What is being asked » Begin at the line that contains "radians(degrees), 0.01, 5000", stop after the line that contains "scene.view_settings.keyframe_insert(path, frame=frame(t))", and reproduce only that span, unaltered.

Data »
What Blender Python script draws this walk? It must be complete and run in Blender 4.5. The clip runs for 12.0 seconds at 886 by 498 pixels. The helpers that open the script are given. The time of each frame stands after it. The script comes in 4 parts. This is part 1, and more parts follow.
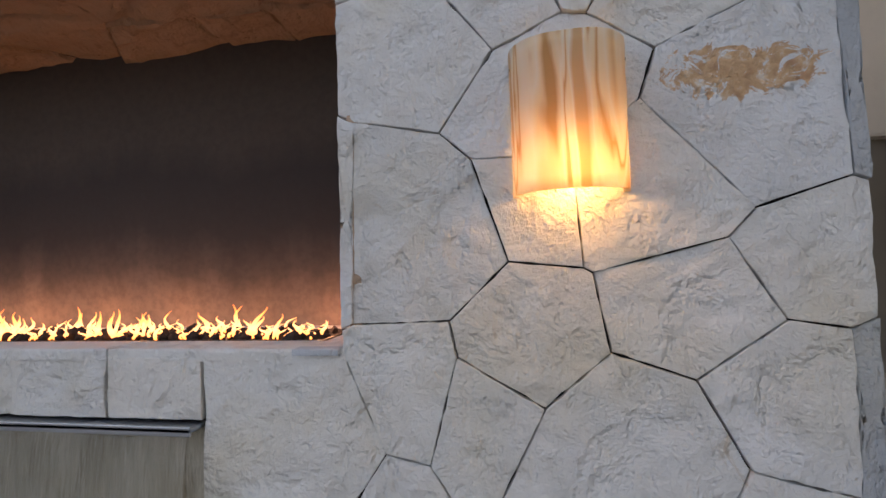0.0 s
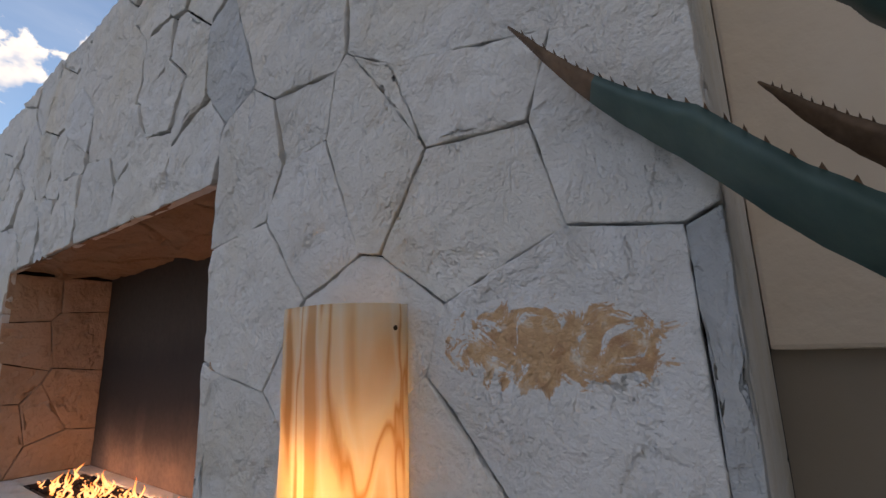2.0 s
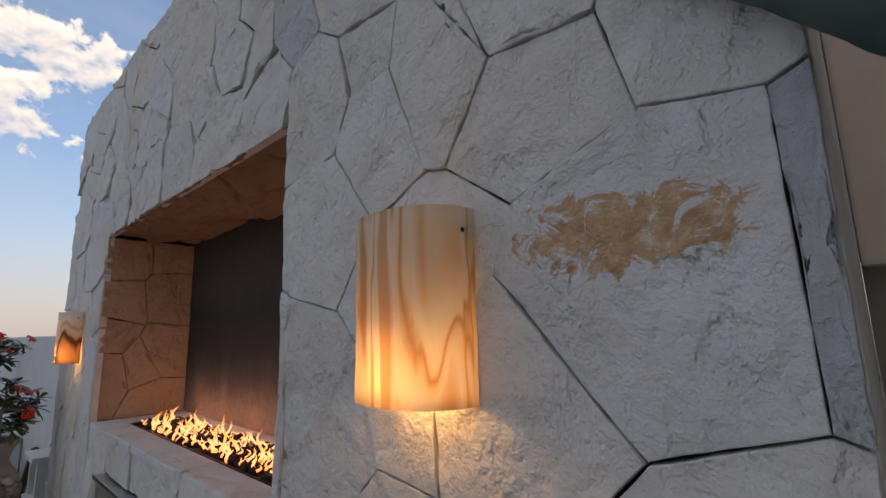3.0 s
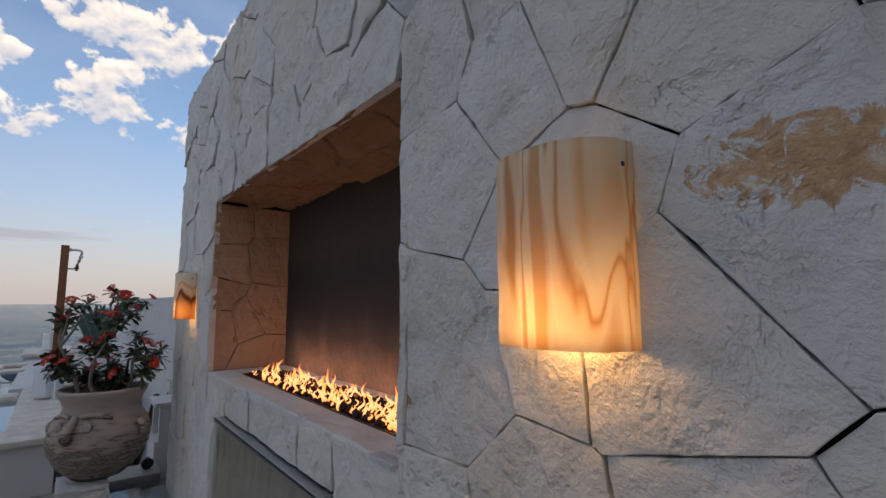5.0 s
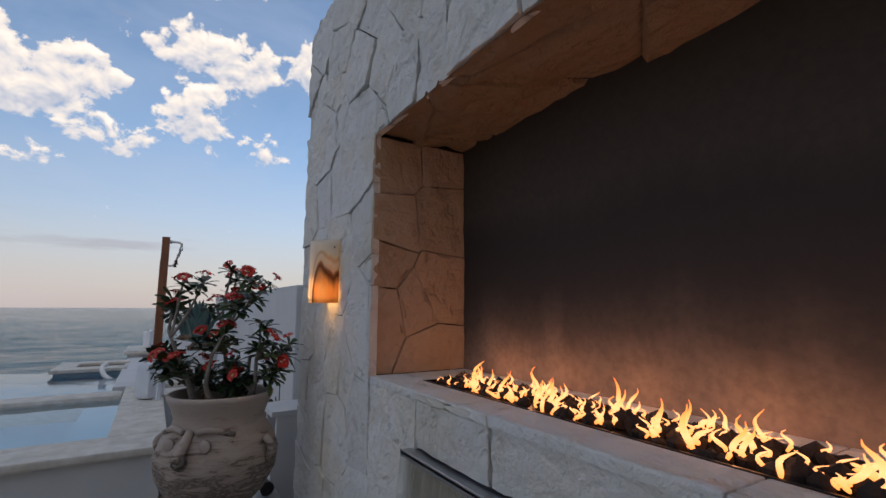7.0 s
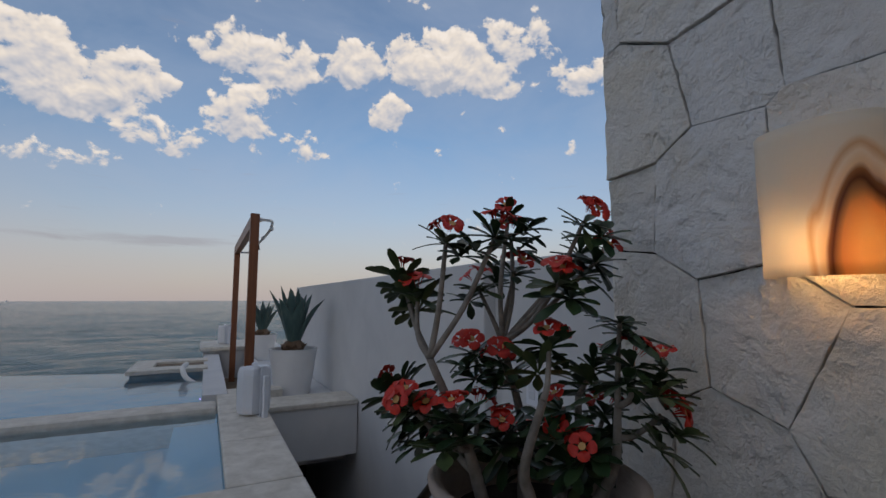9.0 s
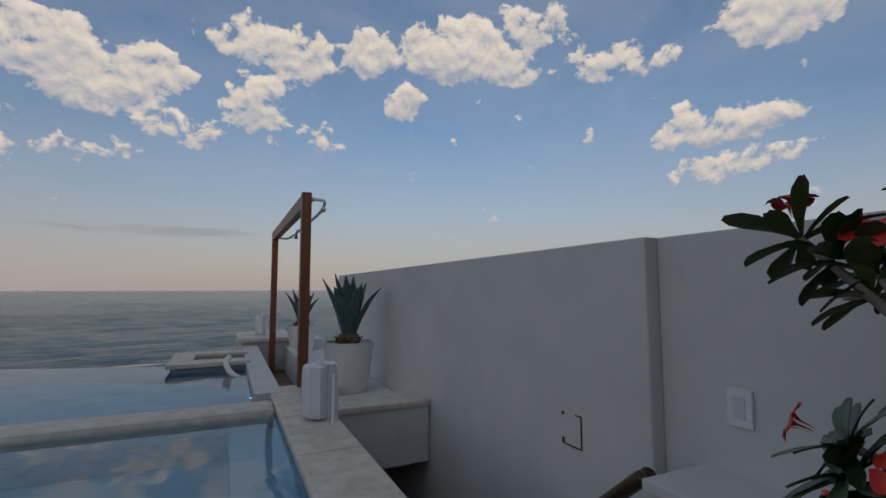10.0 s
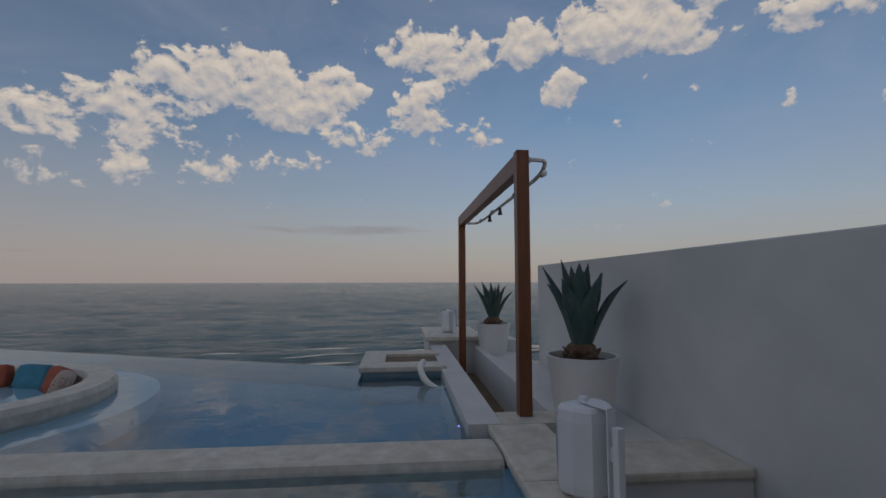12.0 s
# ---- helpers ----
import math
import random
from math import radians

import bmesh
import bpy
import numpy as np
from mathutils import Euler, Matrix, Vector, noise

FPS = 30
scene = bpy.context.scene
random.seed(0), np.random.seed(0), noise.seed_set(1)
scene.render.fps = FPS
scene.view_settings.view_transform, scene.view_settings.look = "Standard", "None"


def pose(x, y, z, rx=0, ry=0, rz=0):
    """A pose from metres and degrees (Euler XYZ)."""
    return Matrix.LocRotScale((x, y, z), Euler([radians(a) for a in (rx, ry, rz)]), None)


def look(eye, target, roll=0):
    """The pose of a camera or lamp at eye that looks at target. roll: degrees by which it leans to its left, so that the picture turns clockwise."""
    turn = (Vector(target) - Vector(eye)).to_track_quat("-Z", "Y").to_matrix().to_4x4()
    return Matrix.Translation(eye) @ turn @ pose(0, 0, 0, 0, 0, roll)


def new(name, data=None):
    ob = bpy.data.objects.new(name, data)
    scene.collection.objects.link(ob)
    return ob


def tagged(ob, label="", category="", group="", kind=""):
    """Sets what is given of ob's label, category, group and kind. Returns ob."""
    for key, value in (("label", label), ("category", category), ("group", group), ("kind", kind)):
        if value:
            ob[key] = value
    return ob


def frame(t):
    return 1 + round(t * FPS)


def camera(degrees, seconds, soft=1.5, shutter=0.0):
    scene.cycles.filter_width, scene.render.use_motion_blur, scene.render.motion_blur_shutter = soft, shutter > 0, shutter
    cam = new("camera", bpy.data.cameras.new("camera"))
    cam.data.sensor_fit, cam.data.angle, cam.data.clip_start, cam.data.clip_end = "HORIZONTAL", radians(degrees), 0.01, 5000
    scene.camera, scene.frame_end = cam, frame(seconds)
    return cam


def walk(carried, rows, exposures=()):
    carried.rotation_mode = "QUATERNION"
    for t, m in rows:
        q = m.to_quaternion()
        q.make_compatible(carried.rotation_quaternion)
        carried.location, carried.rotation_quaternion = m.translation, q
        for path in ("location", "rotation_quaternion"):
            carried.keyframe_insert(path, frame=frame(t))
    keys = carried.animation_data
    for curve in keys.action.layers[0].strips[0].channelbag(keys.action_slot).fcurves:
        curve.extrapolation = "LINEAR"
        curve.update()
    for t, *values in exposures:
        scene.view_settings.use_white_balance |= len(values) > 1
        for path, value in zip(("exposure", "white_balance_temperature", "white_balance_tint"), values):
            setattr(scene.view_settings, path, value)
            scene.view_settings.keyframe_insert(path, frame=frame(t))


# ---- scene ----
cam = camera(87.5, 12.0)
PATH = [
    (0, (0.384, -0.958, 1.322), (0.031, 1.008, 1.409), -1.8),
    (0.5, (0.658, -0.862, 1.327), (0.122, 1.06, 1.467), -1.6),
    (1, (0.876, -0.63, 1.433), (0.085, 1.189, 1.687), -1.4),
    (1.5, (0.981, -0.563, 1.603), (-0.002, 1.138, 1.976), -1.6),
    (2, (1.04, -0.534, 1.687), (-0.11, 1.048, 2.104), -1.6),
    (2.5, (1.032, -0.547, 1.627), (-0.228, 0.956, 2.02), -1.5),
    (3, (1.023, -0.542, 1.572), (-0.322, 0.898, 1.912), -1.3),
    (3.2, (1.027, -0.543, 1.561), (-0.345, 0.875, 1.889), -1.3),
    (4.8, (0.96, -0.592, 1.536), (-0.587, 0.654, 1.766), -0.3),
    (5, (0.914, -0.614, 1.528), (-0.634, 0.632, 1.755), -0.2),
    (5.5, (0.796, -0.67, 1.499), (-0.786, 0.531, 1.727), -0.1),
    (6, (0.547, -0.667, 1.433), (-1.069, 0.486, 1.677), -0.3),
    (6.5, (0.19, -0.667, 1.409), (-1.459, 0.432, 1.673), 0.1),
    (6.7, (0.024, -0.668, 1.41), (-1.648, 0.392, 1.673), 0.1),
    (8.3, (-1.377, -0.869, 1.366), (-3.12, 0.085, 1.597), 0.6),
    (8.5, (-1.524, -0.928, 1.376), (-3.277, 0.009, 1.603), 0.3),
    (9, (-1.919, -1.058, 1.387), (-3.703, -0.181, 1.604), -0.1),
    (9.5, (-2.252, -1.193, 1.401), (-4.054, -0.347, 1.602), -0.1),
    (10, (-2.656, -1.316, 1.371), (-4.474, -0.5, 1.545), -0.1),
    (10.5, (-3.044, -1.352, 1.346), (-4.887, -0.59, 1.499), -0.2),
    (11, (-3.468, -1.357, 1.344), (-5.37, -0.75, 1.473), -0.2),
    (11.5, (-3.818, -1.426, 1.362), (-5.772, -1.019, 1.488), -0.1),
    (12, (-4.082, -1.524, 1.382), (-6.071, -1.367, 1.523), -0.1),
]
EXPOSURES = [(0.0, 1.4, 6500, 14), (1.0, 1.3, 6500, 14), (1.5, 1.1, 6500, 14), (2.5, 0.7, 6500, 14), (5.0, 0.55, 6250, 13), (6.5, 0.55, 6250, 13), (8.5, 0.35, 6200, 12),
             (9.5, 0.05, 6400, 12), (10.5, -0.15, 6400, 12), (12.0, -0.3, 6400, 12)]
walk(cam, [(t, look(eye, target, roll)) for t, eye, target, roll in PATH], EXPOSURES)

# ---- world and lights ----
world = bpy.data.worlds.new("sky")
scene.world = world
world.use_nodes = True
wn, wl = world.node_tree.nodes, world.node_tree.links
wn.clear()


def wnode(kind, **values):
    n = wn.new(kind)
    for k, v in values.items():
        n.inputs[k].default_value = v
    return n


def wmath(op, a, b=None, clamp=False):
    n = wn.new("ShaderNodeMath")
    n.operation, n.use_clamp = op, clamp
    for i, v in enumerate((a, b)):
        if v is None:
            continue
        if isinstance(v, (int, float)):
            n.inputs[i].default_value = v
        else:
            wl.new(v, n.inputs[i])
    return n.outputs[0]


def wramp(value, stops):
    n = wn.new("ShaderNodeValToRGB")
    n.color_ramp.elements[0].position, n.color_ramp.elements[0].color = stops[0]
    n.color_ramp.elements[1].position, n.color_ramp.elements[1].color = stops[-1]
    for p, c in stops[1:-1]:
        n.color_ramp.elements.new(p).color = c
    wl.new(value, n.inputs[0])
    return n.outputs[0]


sky = wn.new("ShaderNodeTexSky")
sky.sky_type, sky.sun_disc = "NISHITA", False
sky.sun_elevation, sky.sun_rotation = radians(12), radians(118)
sky.air_density, sky.dust_density, sky.ozone_density = 1.0, 1.1, 2.6
coord = wn.new("ShaderNodeTexCoord")
sep = wn.new("ShaderNodeSeparateXYZ")
wl.new(coord.outputs["Generated"], sep.inputs[0])
up = wmath("MAXIMUM", sep.outputs[2], 0.0)
# bearing from the sea's side (degrees, growing northward) and height above the horizon
bearing = wmath("MULTIPLY", wmath("ARCTAN2", sep.outputs[1], wmath("MULTIPLY", sep.outputs[0], -1.0)), 57.2958)
elev = wmath("MULTIPLY", wmath("ARCSINE", up), 57.2958)
spot_on_sky = wn.new("ShaderNodeCombineXYZ")
wl.new(bearing, spot_on_sky.inputs[0])
wl.new(elev, spot_on_sky.inputs[1])


def wvec(op, a, b, c=None):
    n = wn.new("ShaderNodeVectorMath")
    n.operation = op
    for k, v in enumerate((a, b, c)):
        if v is None:
            continue
        if isinstance(v, tuple):
            n.inputs[k].default_value = v
        else:
            wl.new(v, n.inputs[k])
    return n


def wnoise(vector, scale, detail, rough, distort=0.0):
    n = wnode("ShaderNodeTexNoise", Scale=scale, Detail=detail, Roughness=rough, Distortion=distort)
    wl.new(vector, n.inputs["Vector"])
    return n.outputs["Fac"]


# the groups' outlines wander with the wind
drift = wnode("ShaderNodeTexNoise", Scale=0.16, Detail=4.0, Roughness=0.6)
wl.new(spot_on_sky.outputs[0], drift.inputs["Vector"])
blown = wvec("MULTIPLY_ADD", drift.outputs["Color"], (9.0, 4.5, 0.0), spot_on_sky.outputs[0]).outputs[0]
blown = wvec("SUBTRACT", blown, (4.5, 2.25, 0.0)).outputs[0]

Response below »
    cam.data.sensor_fit, cam.data.angle, cam.data.clip_start, cam.data.clip_end = "HORIZONTAL", radians(degrees), 0.01, 5000
    scene.camera, scene.frame_end = cam, frame(seconds)
    return cam


def walk(carried, rows, exposures=()):
    carried.rotation_mode = "QUATERNION"
    for t, m in rows:
        q = m.to_quaternion()
        q.make_compatible(carried.rotation_quaternion)
        carried.location, carried.rotation_quaternion = m.translation, q
        for path in ("location", "rotation_quaternion"):
            carried.keyframe_insert(path, frame=frame(t))
    keys = carried.animation_data
    for curve in keys.action.layers[0].strips[0].channelbag(keys.action_slot).fcurves:
        curve.extrapolation = "LINEAR"
        curve.update()
    for t, *values in exposures:
        scene.view_settings.use_white_balance |= len(values) > 1
        for path, value in zip(("exposure", "white_balance_temperature", "white_balance_tint"), values):
            setattr(scene.view_settings, path, value)
            scene.view_settings.keyframe_insert(path, frame=frame(t))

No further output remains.